Although there are some differences in the wording of the two sections, the general effect of section 10 of Cap. 120 is similar to that of section 13 of the 1876 Ordinance. We are of the opinion that the meaning of section 10 is this: the title of the registered proprietor in a certificate of title shall be as valid and effectual as if the document of title he held were the original Crown Grant; that the extent of his estate in the land shall be precisely the same as the estate in fee simple originally granted from the Crown. But if he held the original Crown Grant and not a new certificate of title his rights would still be subject to encumbrances since created, and any rights, subsequently acquired, derogating from the right title and interest of the registered proprietor. These latter rights would include any arising from the fact of adverse possession in any person for the prescriptive period. That, in our opinion, is the true effect of section 10. The strongest and most unequivocal words would be necessary to give to that section the effect of over-riding the Statutes of Limitation which are part of the Laws of Fiji. Such words are not to be found in the section.

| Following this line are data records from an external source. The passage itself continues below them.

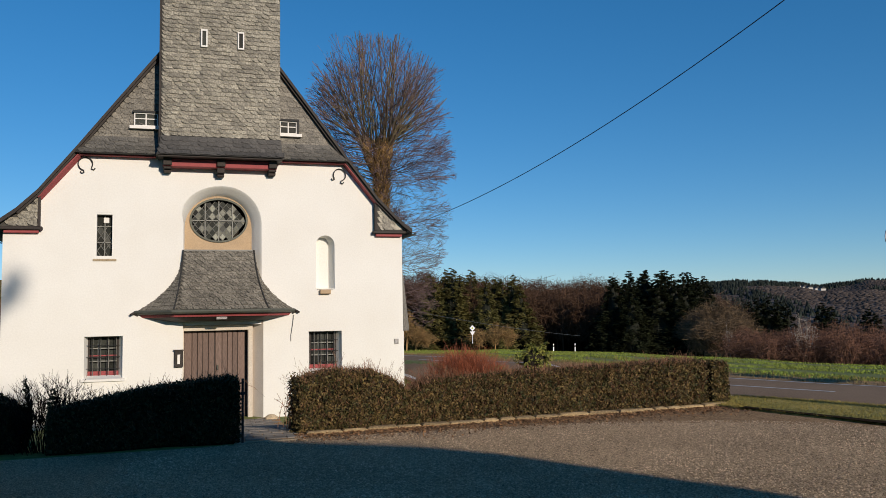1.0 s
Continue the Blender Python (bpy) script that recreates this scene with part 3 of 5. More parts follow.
def scroll(cx, cz, r, turn):
    """An iron wall tie bent like an open ring with curled ends."""
    pts = [(cx + r * math.sin(a), FY - 0.03, cz + r * math.cos(a)) for a in np.linspace(turn - 2.45, turn + 2.45, 25)]
    left, right = pts[0], pts[-1]
    l2 = [(left[0] + 0.01, FY - 0.03, left[2] - 0.05), (left[0] - 0.04, FY - 0.03, left[2] - 0.07), (left[0] - 0.07, FY - 0.03, left[2] - 0.03)]
    r2 = [(right[0] - 0.01, FY - 0.03, right[2] - 0.05), (right[0] + 0.04, FY - 0.03, right[2] - 0.07), (right[0] + 0.07, FY - 0.03, right[2] - 0.03)]
    cpart("wall_tie", MB().tube(l2[::-1] + pts + r2, 0.014, 5), IRON, label="curled wrought-iron wall tie", smooth=True)


scroll(-2.65, 5.435, 0.155, -0.45)
scroll(3.29, 5.36, 0.155, 0.45)

# ---- slates


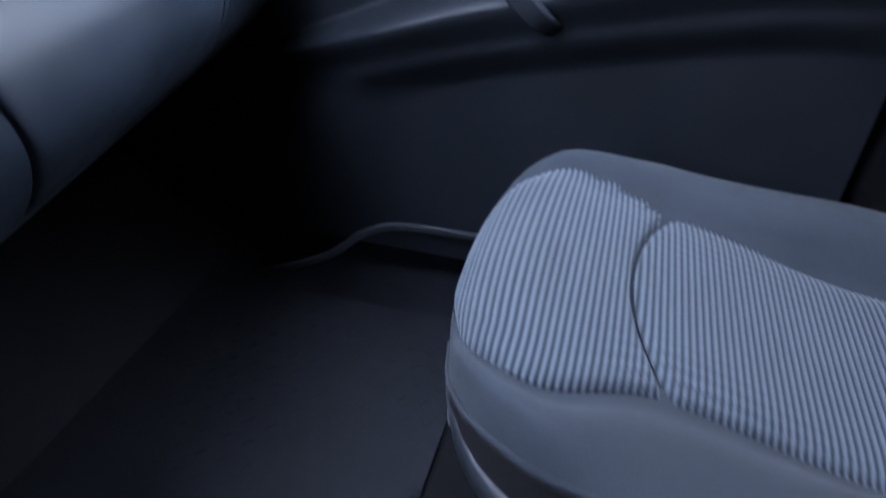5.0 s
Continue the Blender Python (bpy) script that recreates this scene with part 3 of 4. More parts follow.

We hold that on a true construction of section 10, there is nothing in that section which establishes that the issue of a new certificate of title to a transferee from the registered proprietor revives a right title or interest in land which the registered proprietor has lost, and renders invalid a title which the adverse possessor had already acquired under the Statutes of Limitation in force in Fiji. In the result it follows that the appellant has acquired a good title to the land in dispute and no action can be maintained by respondents to eject her therefrom.


The judgment of Hammett J. is accordingly set aside and judgment entered for the defendant on the claim. On the counterclaim the defendant is entitled to a declaration that the title of plaintiffs to that portion of the land contained in Certificate of Title No. 7818 edged blue on the survey plan has been extinguished.